**Given request**
Restate the material word for word and leave out anything that is a picture.

___

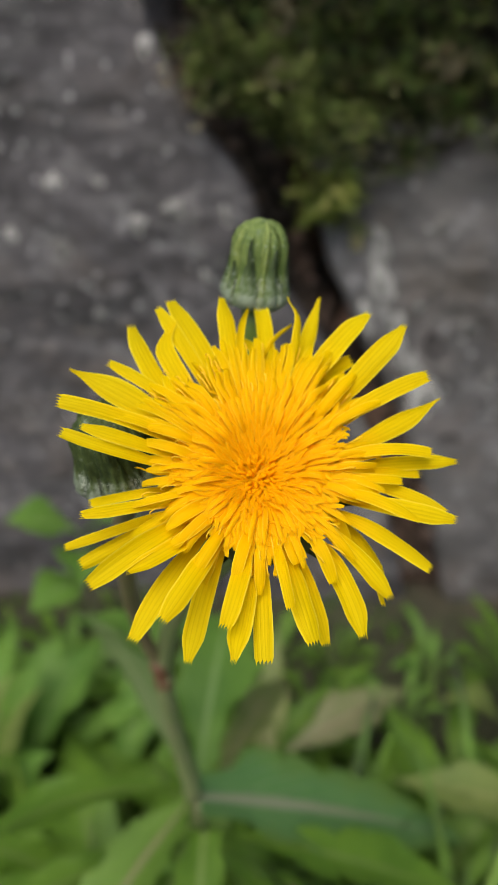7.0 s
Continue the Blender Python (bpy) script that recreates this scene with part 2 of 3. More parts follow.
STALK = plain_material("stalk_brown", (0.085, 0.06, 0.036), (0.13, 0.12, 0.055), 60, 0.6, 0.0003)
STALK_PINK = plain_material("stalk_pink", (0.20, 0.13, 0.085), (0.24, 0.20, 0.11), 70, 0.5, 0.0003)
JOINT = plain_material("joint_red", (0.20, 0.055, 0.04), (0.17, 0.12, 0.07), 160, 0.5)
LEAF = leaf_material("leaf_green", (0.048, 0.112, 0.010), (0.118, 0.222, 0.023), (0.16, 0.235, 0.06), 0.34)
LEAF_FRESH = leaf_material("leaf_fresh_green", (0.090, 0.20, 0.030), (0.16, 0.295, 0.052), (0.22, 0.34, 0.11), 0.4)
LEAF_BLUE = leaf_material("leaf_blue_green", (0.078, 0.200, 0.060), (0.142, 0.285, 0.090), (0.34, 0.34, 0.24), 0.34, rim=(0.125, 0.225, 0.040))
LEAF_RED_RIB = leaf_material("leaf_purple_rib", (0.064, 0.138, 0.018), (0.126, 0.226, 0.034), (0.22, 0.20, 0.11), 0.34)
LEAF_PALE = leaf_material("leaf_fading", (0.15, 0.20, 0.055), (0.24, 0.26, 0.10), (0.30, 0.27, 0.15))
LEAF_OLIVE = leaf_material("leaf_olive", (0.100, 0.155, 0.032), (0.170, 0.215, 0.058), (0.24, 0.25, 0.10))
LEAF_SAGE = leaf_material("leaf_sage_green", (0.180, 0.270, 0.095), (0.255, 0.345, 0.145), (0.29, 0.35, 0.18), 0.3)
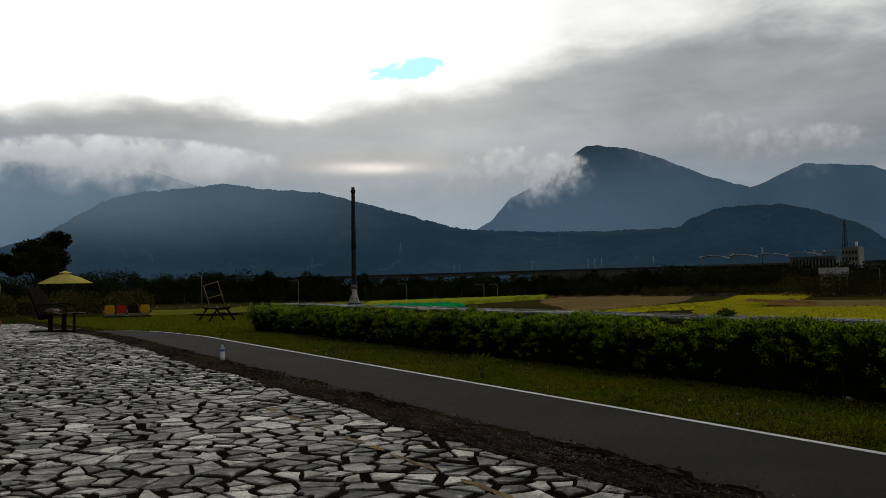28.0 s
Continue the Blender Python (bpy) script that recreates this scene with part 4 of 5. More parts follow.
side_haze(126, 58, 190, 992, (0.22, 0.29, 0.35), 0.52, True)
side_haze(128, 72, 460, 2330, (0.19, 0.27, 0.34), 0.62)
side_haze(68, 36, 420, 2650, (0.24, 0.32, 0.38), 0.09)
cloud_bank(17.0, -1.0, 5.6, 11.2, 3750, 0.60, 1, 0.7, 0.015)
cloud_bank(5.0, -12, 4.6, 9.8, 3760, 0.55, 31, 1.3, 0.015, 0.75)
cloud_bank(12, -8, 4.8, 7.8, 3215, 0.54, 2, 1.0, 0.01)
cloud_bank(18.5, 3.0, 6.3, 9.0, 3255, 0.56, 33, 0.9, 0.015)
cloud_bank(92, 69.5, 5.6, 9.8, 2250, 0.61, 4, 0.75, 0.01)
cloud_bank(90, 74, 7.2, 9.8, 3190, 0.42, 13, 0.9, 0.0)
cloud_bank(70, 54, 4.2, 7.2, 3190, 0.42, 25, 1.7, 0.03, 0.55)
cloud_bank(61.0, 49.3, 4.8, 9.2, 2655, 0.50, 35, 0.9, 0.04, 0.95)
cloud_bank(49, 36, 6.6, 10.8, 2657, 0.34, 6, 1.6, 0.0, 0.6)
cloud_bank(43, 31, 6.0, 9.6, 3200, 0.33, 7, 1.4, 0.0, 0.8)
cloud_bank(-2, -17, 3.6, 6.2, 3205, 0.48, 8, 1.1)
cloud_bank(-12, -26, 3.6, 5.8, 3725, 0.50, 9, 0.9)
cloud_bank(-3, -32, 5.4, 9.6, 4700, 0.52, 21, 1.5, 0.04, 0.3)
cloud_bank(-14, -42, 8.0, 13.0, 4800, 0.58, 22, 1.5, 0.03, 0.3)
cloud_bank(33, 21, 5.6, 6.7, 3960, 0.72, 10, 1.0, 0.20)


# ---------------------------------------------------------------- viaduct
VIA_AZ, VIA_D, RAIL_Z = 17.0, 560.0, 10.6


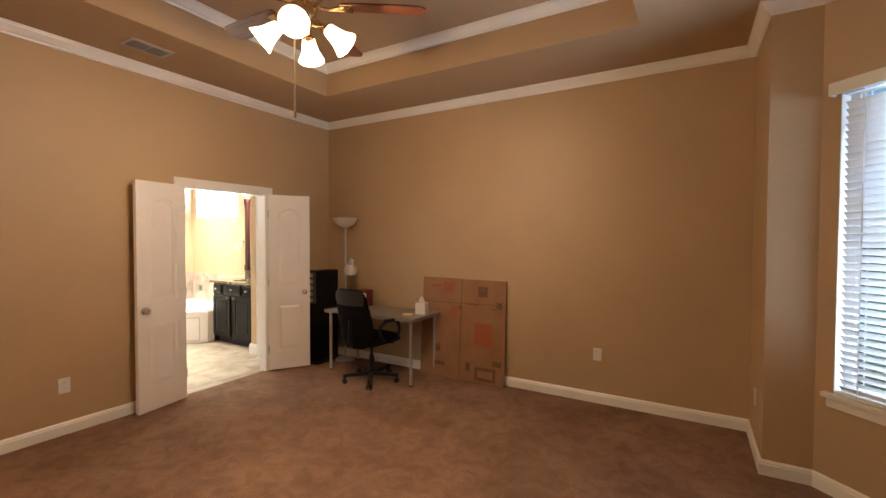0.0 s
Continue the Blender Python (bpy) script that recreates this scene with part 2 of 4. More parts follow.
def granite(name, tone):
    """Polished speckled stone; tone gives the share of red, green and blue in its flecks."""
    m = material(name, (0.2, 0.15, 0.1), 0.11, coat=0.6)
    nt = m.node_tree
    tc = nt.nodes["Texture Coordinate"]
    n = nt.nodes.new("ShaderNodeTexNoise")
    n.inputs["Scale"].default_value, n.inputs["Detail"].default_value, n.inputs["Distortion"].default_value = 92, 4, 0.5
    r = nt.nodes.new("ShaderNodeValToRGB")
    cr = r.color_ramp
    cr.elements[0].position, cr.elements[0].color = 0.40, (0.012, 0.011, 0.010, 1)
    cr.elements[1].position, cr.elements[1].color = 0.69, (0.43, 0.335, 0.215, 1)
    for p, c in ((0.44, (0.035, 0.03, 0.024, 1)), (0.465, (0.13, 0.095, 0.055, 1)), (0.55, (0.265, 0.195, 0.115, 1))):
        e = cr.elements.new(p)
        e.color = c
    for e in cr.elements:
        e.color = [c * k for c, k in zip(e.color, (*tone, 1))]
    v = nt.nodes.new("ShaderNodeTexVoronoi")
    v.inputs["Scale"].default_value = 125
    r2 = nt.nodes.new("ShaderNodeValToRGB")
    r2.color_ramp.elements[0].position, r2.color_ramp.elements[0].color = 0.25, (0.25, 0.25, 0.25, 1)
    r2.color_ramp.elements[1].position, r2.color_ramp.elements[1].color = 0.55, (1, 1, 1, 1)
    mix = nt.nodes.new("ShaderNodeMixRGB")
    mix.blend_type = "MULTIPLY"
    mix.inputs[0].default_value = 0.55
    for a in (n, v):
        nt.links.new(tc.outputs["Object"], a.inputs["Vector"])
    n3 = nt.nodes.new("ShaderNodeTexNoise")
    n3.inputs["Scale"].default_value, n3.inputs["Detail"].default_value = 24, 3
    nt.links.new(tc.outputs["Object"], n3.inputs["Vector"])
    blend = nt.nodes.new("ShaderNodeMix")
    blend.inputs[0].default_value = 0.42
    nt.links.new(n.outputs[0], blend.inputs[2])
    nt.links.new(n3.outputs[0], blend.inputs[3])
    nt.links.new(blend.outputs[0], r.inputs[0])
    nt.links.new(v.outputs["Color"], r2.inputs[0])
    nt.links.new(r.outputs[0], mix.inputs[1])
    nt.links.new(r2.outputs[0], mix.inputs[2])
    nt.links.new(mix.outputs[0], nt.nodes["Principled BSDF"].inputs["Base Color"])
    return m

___

**Output**
7.0 s
Continue the Blender Python (bpy) script that recreates this scene with part 2 of 3. More parts follow.
STALK = plain_material("stalk_brown", (0.085, 0.06, 0.036), (0.13, 0.12, 0.055), 60, 0.6, 0.0003)
STALK_PINK = plain_material("stalk_pink", (0.20, 0.13, 0.085), (0.24, 0.20, 0.11), 70, 0.5, 0.0003)
JOINT = plain_material("joint_red", (0.20, 0.055, 0.04), (0.17, 0.12, 0.07), 160, 0.5)
LEAF = leaf_material("leaf_green", (0.048, 0.112, 0.010), (0.118, 0.222, 0.023), (0.16, 0.235, 0.06), 0.34)
LEAF_FRESH = leaf_material("leaf_fresh_green", (0.090, 0.20, 0.030), (0.16, 0.295, 0.052), (0.22, 0.34, 0.11), 0.4)
LEAF_BLUE = leaf_material("leaf_blue_green", (0.078, 0.200, 0.060), (0.142, 0.285, 0.090), (0.34, 0.34, 0.24), 0.34, rim=(0.125, 0.225, 0.040))
LEAF_RED_RIB = leaf_material("leaf_purple_rib", (0.064, 0.138, 0.018), (0.126, 0.226, 0.034), (0.22, 0.20, 0.11), 0.34)
LEAF_PALE = leaf_material("leaf_fading", (0.15, 0.20, 0.055), (0.24, 0.26, 0.10), (0.30, 0.27, 0.15))
LEAF_OLIVE = leaf_material("leaf_olive", (0.100, 0.155, 0.032), (0.170, 0.215, 0.058), (0.24, 0.25, 0.10))
LEAF_SAGE = leaf_material("leaf_sage_green", (0.180, 0.270, 0.095), (0.255, 0.345, 0.145), (0.29, 0.35, 0.18), 0.3)
28.0 s
Continue the Blender Python (bpy) script that recreates this scene with part 4 of 5. More parts follow.
side_haze(126, 58, 190, 992, (0.22, 0.29, 0.35), 0.52, True)
side_haze(128, 72, 460, 2330, (0.19, 0.27, 0.34), 0.62)
side_haze(68, 36, 420, 2650, (0.24, 0.32, 0.38), 0.09)
cloud_bank(17.0, -1.0, 5.6, 11.2, 3750, 0.60, 1, 0.7, 0.015)
cloud_bank(5.0, -12, 4.6, 9.8, 3760, 0.55, 31, 1.3, 0.015, 0.75)
cloud_bank(12, -8, 4.8, 7.8, 3215, 0.54, 2, 1.0, 0.01)
cloud_bank(18.5, 3.0, 6.3, 9.0, 3255, 0.56, 33, 0.9, 0.015)
cloud_bank(92, 69.5, 5.6, 9.8, 2250, 0.61, 4, 0.75, 0.01)
cloud_bank(90, 74, 7.2, 9.8, 3190, 0.42, 13, 0.9, 0.0)
cloud_bank(70, 54, 4.2, 7.2, 3190, 0.42, 25, 1.7, 0.03, 0.55)
cloud_bank(61.0, 49.3, 4.8, 9.2, 2655, 0.50, 35, 0.9, 0.04, 0.95)
cloud_bank(49, 36, 6.6, 10.8, 2657, 0.34, 6, 1.6, 0.0, 0.6)
cloud_bank(43, 31, 6.0, 9.6, 3200, 0.33, 7, 1.4, 0.0, 0.8)
cloud_bank(-2, -17, 3.6, 6.2, 3205, 0.48, 8, 1.1)
cloud_bank(-12, -26, 3.6, 5.8, 3725, 0.50, 9, 0.9)
cloud_bank(-3, -32, 5.4, 9.6, 4700, 0.52, 21, 1.5, 0.04, 0.3)
cloud_bank(-14, -42, 8.0, 13.0, 4800, 0.58, 22, 1.5, 0.03, 0.3)
cloud_bank(33, 21, 5.6, 6.7, 3960, 0.72, 10, 1.0, 0.20)


# ---------------------------------------------------------------- viaduct
VIA_AZ, VIA_D, RAIL_Z = 17.0, 560.0, 10.6


0.0 s
Continue the Blender Python (bpy) script that recreates this scene with part 2 of 4. More parts follow.
def granite(name, tone):
    """Polished speckled stone; tone gives the share of red, green and blue in its flecks."""
    m = material(name, (0.2, 0.15, 0.1), 0.11, coat=0.6)
    nt = m.node_tree
    tc = nt.nodes["Texture Coordinate"]
    n = nt.nodes.new("ShaderNodeTexNoise")
    n.inputs["Scale"].default_value, n.inputs["Detail"].default_value, n.inputs["Distortion"].default_value = 92, 4, 0.5
    r = nt.nodes.new("ShaderNodeValToRGB")
    cr = r.color_ramp
    cr.elements[0].position, cr.elements[0].color = 0.40, (0.012, 0.011, 0.010, 1)
    cr.elements[1].position, cr.elements[1].color = 0.69, (0.43, 0.335, 0.215, 1)
    for p, c in ((0.44, (0.035, 0.03, 0.024, 1)), (0.465, (0.13, 0.095, 0.055, 1)), (0.55, (0.265, 0.195, 0.115, 1))):
        e = cr.elements.new(p)
        e.color = c
    for e in cr.elements:
        e.color = [c * k for c, k in zip(e.color, (*tone, 1))]
    v = nt.nodes.new("ShaderNodeTexVoronoi")
    v.inputs["Scale"].default_value = 125
    r2 = nt.nodes.new("ShaderNodeValToRGB")
    r2.color_ramp.elements[0].position, r2.color_ramp.elements[0].color = 0.25, (0.25, 0.25, 0.25, 1)
    r2.color_ramp.elements[1].position, r2.color_ramp.elements[1].color = 0.55, (1, 1, 1, 1)
    mix = nt.nodes.new("ShaderNodeMixRGB")
    mix.blend_type = "MULTIPLY"
    mix.inputs[0].default_value = 0.55
    for a in (n, v):
        nt.links.new(tc.outputs["Object"], a.inputs["Vector"])
    n3 = nt.nodes.new("ShaderNodeTexNoise")
    n3.inputs["Scale"].default_value, n3.inputs["Detail"].default_value = 24, 3
    nt.links.new(tc.outputs["Object"], n3.inputs["Vector"])
    blend = nt.nodes.new("ShaderNodeMix")
    blend.inputs[0].default_value = 0.42
    nt.links.new(n.outputs[0], blend.inputs[2])
    nt.links.new(n3.outputs[0], blend.inputs[3])
    nt.links.new(blend.outputs[0], r.inputs[0])
    nt.links.new(v.outputs["Color"], r2.inputs[0])
    nt.links.new(r.outputs[0], mix.inputs[1])
    nt.links.new(r2.outputs[0], mix.inputs[2])
    nt.links.new(mix.outputs[0], nt.nodes["Principled BSDF"].inputs["Base Color"])
    return m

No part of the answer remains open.